WANG KELIAN - It is a location so remote that cries for help would never be heard.
At this one campsite out of 28 that media personnel were brought to visit yesterday stood three guard towers, ringed by barbed wire and wire mesh.
A wooden cage and hundreds of plastic plates were found nearby.
It was like a scene from a PoW camp scene in a Vietnam war movie - a hidden detention camp on slightly flat terrain with a watch area on elevated ground.
This was where at least 100 trafficked victims once lived in captivity, deep in a hilly jungle 500m away from the Thai border in Perlis.
It was obvious the site had been abandoned for a few months.
Nails on the wooden pillars of the house were rusty, thin plastic canvases used as a roof were torn and faded from rain and sun, and rubbish left by smugglers at the watch area were slightly buried.
An adult skeletal lower jaw with nine teeth intact was found in one of the mass graves about 50m away from the camp.
For a healthy person, it was a steep hike of 90 minutes. For malnourished victims including children, it would have been hellish.

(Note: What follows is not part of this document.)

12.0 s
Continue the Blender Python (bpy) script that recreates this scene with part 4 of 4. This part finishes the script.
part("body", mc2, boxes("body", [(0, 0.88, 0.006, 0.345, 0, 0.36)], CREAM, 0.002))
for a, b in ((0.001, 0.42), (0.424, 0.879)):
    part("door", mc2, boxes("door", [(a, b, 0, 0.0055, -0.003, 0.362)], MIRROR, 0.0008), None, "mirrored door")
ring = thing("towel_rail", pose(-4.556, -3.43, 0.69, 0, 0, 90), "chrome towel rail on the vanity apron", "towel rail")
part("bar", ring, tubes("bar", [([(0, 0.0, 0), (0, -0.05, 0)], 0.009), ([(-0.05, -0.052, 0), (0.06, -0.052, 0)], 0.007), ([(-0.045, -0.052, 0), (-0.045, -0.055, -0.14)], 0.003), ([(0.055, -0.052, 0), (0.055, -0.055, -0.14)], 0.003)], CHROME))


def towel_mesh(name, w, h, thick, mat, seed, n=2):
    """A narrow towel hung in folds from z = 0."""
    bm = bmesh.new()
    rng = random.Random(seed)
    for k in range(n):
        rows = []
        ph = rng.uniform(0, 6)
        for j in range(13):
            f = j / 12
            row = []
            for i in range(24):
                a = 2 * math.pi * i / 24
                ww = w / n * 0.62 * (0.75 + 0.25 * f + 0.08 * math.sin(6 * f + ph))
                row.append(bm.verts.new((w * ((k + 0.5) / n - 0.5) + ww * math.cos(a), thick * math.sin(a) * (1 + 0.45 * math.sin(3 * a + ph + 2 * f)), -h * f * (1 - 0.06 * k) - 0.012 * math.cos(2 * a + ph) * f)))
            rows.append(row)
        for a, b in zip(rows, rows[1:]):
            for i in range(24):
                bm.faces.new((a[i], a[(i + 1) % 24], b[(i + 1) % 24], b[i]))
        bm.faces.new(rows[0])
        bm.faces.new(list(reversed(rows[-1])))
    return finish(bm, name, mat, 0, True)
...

And it was not surprising if they did not survive the journey to the camp.
There was no smell of decomposed bodies.
No one would have known the hilly area about the size of two badminton courts were the graves.
The body exhumed was in one piece wrapped in white cloth, in accordance to Islamic law and buried with the head in the kiblat direction.

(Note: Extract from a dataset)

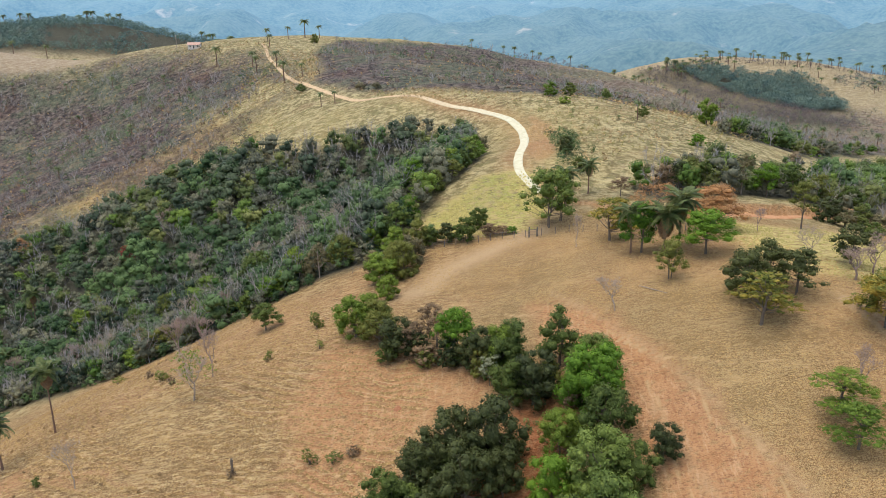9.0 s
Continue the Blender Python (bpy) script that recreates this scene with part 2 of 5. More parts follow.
def ground_material():
    m, nodes, links, bsdf = material("pasture_ground")
    where = nodes.new("ShaderNodeTexCoord").outputs["Object"]

    def mask(name):
        return node(nodes, "ShaderNodeAttribute", attribute_name=name).outputs["Fac"]

    flat = nodes.new("ShaderNodeMapping")
    flat.inputs["Scale"].default_value = (0.55, 1.0, 1.0)
    links.new(where, flat.inputs[0])
    flat = flat.outputs[0]
    large = noise_of(nodes, links, 0.05, 5, 0.6, where)
    middle = noise_of(nodes, links, 0.4, 5, 0.65, where)
    clumps = noise_of(nodes, links, 1.15, 3, 0.6, flat)
    fine = noise_of(nodes, links, 3.4, 3, 0.7, flat)
    dry = blend(nodes, links, ramp(nodes, links, middle, 0.32, 0.68), (0.30, 0.163, 0.060), (0.40, 0.245, 0.098))
    dry = blend(nodes, links, ramp(nodes, links, large, 0.35, 0.7), dry, (0.36, 0.222, 0.09))
    rough = mask("rough")
    # brown clump tones that also put the shade between tufts into the colour
    dry = blend(nodes, links, times(nodes, links, times(nodes, links, ramp(nodes, links, clumps, 0.52, 0.38), rough), 0.8), dry, (0.175, 0.100, 0.042))
    dry = blend(nodes, links, times(nodes, links, times(nodes, links, ramp(nodes, links, fine, 0.50, 0.62), rough), 0.85), dry, (0.54, 0.395, 0.19))
    dry = blend(nodes, links, times(nodes, links, times(nodes, links, ramp(nodes, links, fine, 0.47, 0.36), rough), 0.75), dry, (0.125, 0.072, 0.030))
    dry = blend(nodes, links, times(nodes, links, ramp(nodes, links, rough, 0.95, 0.5), 0.38), dry, (0.46, 0.31, 0.118))
    # low grass browner here, its colour also darkened to stand for tuft shade
    dry = blend(nodes, links, times(nodes, links, mask("clay"), 0.7), dry, (0.185, 0.102, 0.038))
    grain = noise_of(nodes, links, 7.5, 2, 0.6, where)
    dry = blend(nodes, links, times(nodes, links, ramp(nodes, links, grain, 0.51, 0.59), 0.6), dry, (0.58, 0.43, 0.215))
    dry = blend(nodes, links, times(nodes, links, ramp(nodes, links, grain, 0.49, 0.41), 0.75), dry, (0.130, 0.080, 0.034))
    worn = noise_of(nodes, links, 0.16, 5, 0.7, flat)
    dry = blend(nodes, links, times(nodes, links, ramp(nodes, links, worn, 0.54, 0.66), 0.55), dry, (0.56, 0.385, 0.180))
    dry = blend(nodes, links, times(nodes, links, ramp(nodes, links, worn, 0.47, 0.36), 0.5), dry, (0.235, 0.150, 0.058))
    combed = nodes.new("ShaderNodeMapping")
    combed.inputs["Scale"].default_value = (0.32, 1.5, 1.0)
    combed.inputs["Rotation"].default_value = (0, 0, 0.18)
    links.new(where, combed.inputs[0])
    wisps = noise_of(nodes, links, 1.25, 4, 0.7, combed.outputs[0])
    sloping = ramp(nodes, links, rough, 0.63, 0.98)
    dry = blend(nodes, links, times(nodes, links, ramp(nodes, links, wisps, 0.54, 0.62), times(nodes, links, sloping, 0.7)), dry, (0.64, 0.475, 0.230))
    dry = blend(nodes, links, times(nodes, links, ramp(nodes, links, wisps, 0.47, 0.37), times(nodes, links, sloping, 0.7)), dry, (0.165, 0.098, 0.038))
    # olive and straw ridge tussocks, the dark spots also painted as tussock shade
    tussock = ramp(nodes, links, noise_of(nodes, links, 0.5, 5, 0.75, where), 0.44, 0.56)
    dry = blend(nodes, links, times(nodes, links, mask("tussocks"), 0.85), dry, blend(nodes, links, tussock, (0.190, 0.160, 0.068), (0.62, 0.520, 0.265)))
    mottle = noise_of(nodes, links, 0.22, 5, 0.72, where)
    far_grass = mask("tussocks")
    dry = blend(nodes, links, times(nodes, links, times(nodes, links, ramp(nodes, links, mottle, 0.48, 0.40), far_grass), 0.8), dry, (0.225, 0.205, 0.082))
    dry = blend(nodes, links, times(nodes, links, times(nodes, links, ramp(nodes, links, mottle, 0.54, 0.64), far_grass), 0.75), dry, (0.66, 0.560, 0.300))
    brownish = noise_of(nodes, links, 0.09, 4, 0.7, flat)
    dry = blend(nodes, links, times(nodes, links, times(nodes, links, ramp(nodes, links, brownish, 0.54, 0.66), far_grass), 0.5), dry, (0.330, 0.220, 0.115))
    soil = blend(nodes, links, ramp(nodes, links, middle, 0.3, 0.75), (0.42, 0.190, 0.070), (0.62, 0.345, 0.155))
    soil = blend(nodes, links, times(nodes, links, ramp(nodes, links, large, 0.3, 0.6), 0.4), soil, (0.50, 0.29, 0.155))
    soil = blend(nodes, links, mask("clay"), soil, blend(nodes, links, ramp(nodes, links, middle, 0.35, 0.7), (0.25, 0.083, 0.034), (0.43, 0.178, 0.072)))
    soil = blend(nodes, links, times(nodes, links, ramp(nodes, links, fine, 0.49, 0.38), 0.55), soil, (0.16, 0.072, 0.034))
    soil = blend(nodes, links, times(nodes, links, ramp(nodes, links, noise_of(nodes, links, 5.5, 3, 0.7, where), 0.52, 0.64), 0.5), soil, (0.58, 0.36, 0.185))
    washed = nodes.new("ShaderNodeMapping")
    washed.inputs["Scale"].default_value = (1.5, 0.22, 1.0)
    washed.inputs["Rotation"].default_value = (0, 0, -0.38)
    links.new(where, washed.inputs[0])
    runnels = noise_of(nodes, links, 0.9, 5, 0.7, washed.outputs[0])
    soil = blend(nodes, links, times(nodes, links, ramp(nodes, links, runnels, 0.53, 0.66), times(nodes, links, ramp(nodes, links, mask("clay"), 1.0, 0.2), 0.6)), soil, (0.68, 0.445, 0.245))
    soil = blend(nodes, links, times(nodes, links, ramp(nodes, links, runnels, 0.46, 0.34), 0.5), soil, (0.34, 0.150, 0.062))
    bare = times(nodes, links, mask("soil"), ramp(nodes, links, clumps, 0.24, 0.50))
    colour = blend(nodes, links, bare, dry, soil)
    lush = mask("green")
    meadow = blend(nodes, links, ramp(nodes, links, lush, 0.3, 0.9), (0.60, 0.465, 0.185), (0.43, 0.405, 0.110))
    meadow = blend(nodes, links, times(nodes, links, ramp(nodes, links, clumps, 0.52, 0.38), 0.75), meadow, (0.20, 0.175, 0.05))
    meadow = blend(nodes, links, times(nodes, links, ramp(nodes, links, fine, 0.50, 0.62), 0.6), meadow, (0.62, 0.52, 0.22))
    meadow = blend(nodes, links, times(nodes, links, ramp(nodes, links, middle, 0.46, 0.62), 0.7), meadow, (0.58, 0.435, 0.190))
    colour = blend(nodes, links, times(nodes, links, ramp(nodes, links, lush, 0.0, 0.5), ramp(nodes, links, clumps, 0.28, 0.5)), colour, meadow)
    ash = noise_of(nodes, links, 0.34, 6, 0.85, where)
    patch = noise_of(nodes, links, 0.03, 4, 0.65, where)
    burnt = blend(nodes, links, ramp(nodes, links, ash, 0.43, 0.60), (0.038, 0.031, 0.030), (0.270, 0.215, 0.176))
    burnt = blend(nodes, links, times(nodes, links, ramp(nodes, links, patch, 0.47, 0.58), 0.85), burnt, blend(nodes, links, ramp(nodes, links, ash, 0.42, 0.6), (0.070, 0.086, 0.055), (0.210, 0.215, 0.130)))
    burnt = blend(nodes, links, times(nodes, links, ramp(nodes, links, patch, 0.44, 0.34), 0.6), burnt, blend(nodes, links, ramp(nodes, links, ash, 0.42, 0.6), (0.070, 0.036, 0.030), (0.165, 0.090, 0.070)))
    spared = noise_of(nodes, links, 0.055, 6, 0.75, where)
    burnt = blend(nodes, links, times(nodes, links, ramp(nodes, links, spared, 0.56, 0.66), 0.55), burnt, (0.36, 0.27, 0.165))
    burnt = blend(nodes, links, times(nodes, links, ramp(nodes, links, spared, 0.43, 0.33), 0.5), burnt, (0.060, 0.050, 0.050))
    colour = blend(nodes, links, mask("burn"), colour, burnt)
    # pale field and straw crests, plus haze put into the far eastern ground
    colour = blend(nodes, links, mask("pale"), colour, blend(nodes, links, ramp(nodes, links, ash, 0.4, 0.6), (0.33, 0.235, 0.135), (0.52, 0.42, 0.28)))
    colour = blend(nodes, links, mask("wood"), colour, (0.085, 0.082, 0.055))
    # trodden steps: thin straw lips over ragged risers, dark with clumps and painted shade
    zone = mask("steps")
    broken = ramp(nodes, links, noise_of(nodes, links, 0.33, 3, 0.6, where), 0.36, 0.52)

    def tread(name):
        n = node(nodes, "ShaderNodeMath", operation="FRACT")
        wavy = node(nodes, "ShaderNodeMath", operation="MULTIPLY_ADD")
        links.new(fine, wavy.inputs[0])
        wavy.inputs[1].default_value = 0.22
        links.new(mask(name), wavy.inputs[2])
        links.new(wavy.outputs[0], n.inputs[0])
        return n.outputs[0]

    def band(source, a, b, c, d):
        return times(nodes, links, ramp(nodes, links, source, a, b), ramp(nodes, links, source, d, c))

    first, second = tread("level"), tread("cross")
    riser_shade = times(nodes, links, times(nodes, links, band(first, 0.05, 0.30, 0.40, 0.46), zone), ramp(nodes, links, clumps, 0.36, 0.55))
    colour = blend(nodes, links, times(nodes, links, riser_shade, 0.65), colour, (0.145, 0.080, 0.033))
    colour = blend(nodes, links, times(nodes, links, times(nodes, links, band(first, 0.54, 0.62, 0.80, 0.98), zone), 0.35), colour, (0.40, 0.20, 0.098))
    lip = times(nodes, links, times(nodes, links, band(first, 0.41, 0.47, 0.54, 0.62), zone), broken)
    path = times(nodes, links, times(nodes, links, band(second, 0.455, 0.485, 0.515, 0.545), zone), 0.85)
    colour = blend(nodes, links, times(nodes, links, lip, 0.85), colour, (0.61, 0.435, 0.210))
    colour = blend(nodes, links, path, colour, (0.54, 0.385, 0.20))
    colour = blend(nodes, links, mask("trail"), colour, (0.54, 0.375, 0.205))
    thin = times(nodes, links, ramp(nodes, links, mask("astray"), 0.42, 0.14), ramp(nodes, links, middle, 0.34, 0.50))
    colour = blend(nodes, links, times(nodes, links, thin, 0.8), colour, (0.56, 0.38, 0.19))
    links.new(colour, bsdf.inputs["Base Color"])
    bsdf.inputs["Roughness"].default_value = 0.95
    rise = node(nodes, "ShaderNodeMath", operation="MULTIPLY_ADD")
    links.new(times(nodes, links, ramp(nodes, links, first, 0.30, 0.50), times(nodes, links, ramp(nodes, links, first, 1.0, 0.5), zone)), rise.inputs[0])
    rise.inputs[1].default_value = 0.30
    lumps = node(nodes, "ShaderNodeMath", operation="MULTIPLY_ADD")
    links.new(clumps, lumps.inputs[0])
    lumps.inputs[1].default_value = 1.3
    links.new(fine, lumps.inputs[2])
    coarse = node(nodes, "ShaderNodeMath", operation="MULTIPLY_ADD")
    links.new(times(nodes, links, ramp(nodes, links, mottle, 0.3, 0.7), far_grass), coarse.inputs[0])
    coarse.inputs[1].default_value = 2.4
    links.new(lumps.outputs[0], coarse.inputs[2])
    links.new(coarse.outputs[0], rise.inputs[2])
    bump = node(nodes, "ShaderNodeBump", Strength=1.0, Distance=0.7)
    links.new(rise.outputs[0], bump.inputs["Height"])
    links.new(bump.outputs[0], bsdf.inputs["Normal"])
    return m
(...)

There were pieces of burned carpet on the bamboo floor of the camp, indicating it could have been a prayer area.
The only structure intact was a wooden cage with wire mesh, big enough to fit a bear, with a blue plastic bath basin on top of it.
This was most likely the public bathroom located beside two four feet deep square holes filled with hundreds of plastic plates and a large aluminium pot.
The camp was destroyed on purpose with a few tall trees around the area felled directly on the main structure of the camp.
Machinery was definitely used. The edges of the sawn trees were clean and smooth, so were the bamboo used to hang clothes.
The next camp was about 500m away but in a Malaysian jungle, everywhere looked the same. There was no clear escape route.
Walking in the torn down camp was like treading on iron thorns. There were rusty barbed wire and protruding nails all over.
Even if anyone had escaped the camp, the routes out to the roads were challenging.
Two days ago, a policeman was injured when he fell on his way down the hill.
This was not the largest site found, according to the policemen who escorted the media personnel. But they described this as the one closest to the mass graves which could be the centre for dumping bodies from the camps.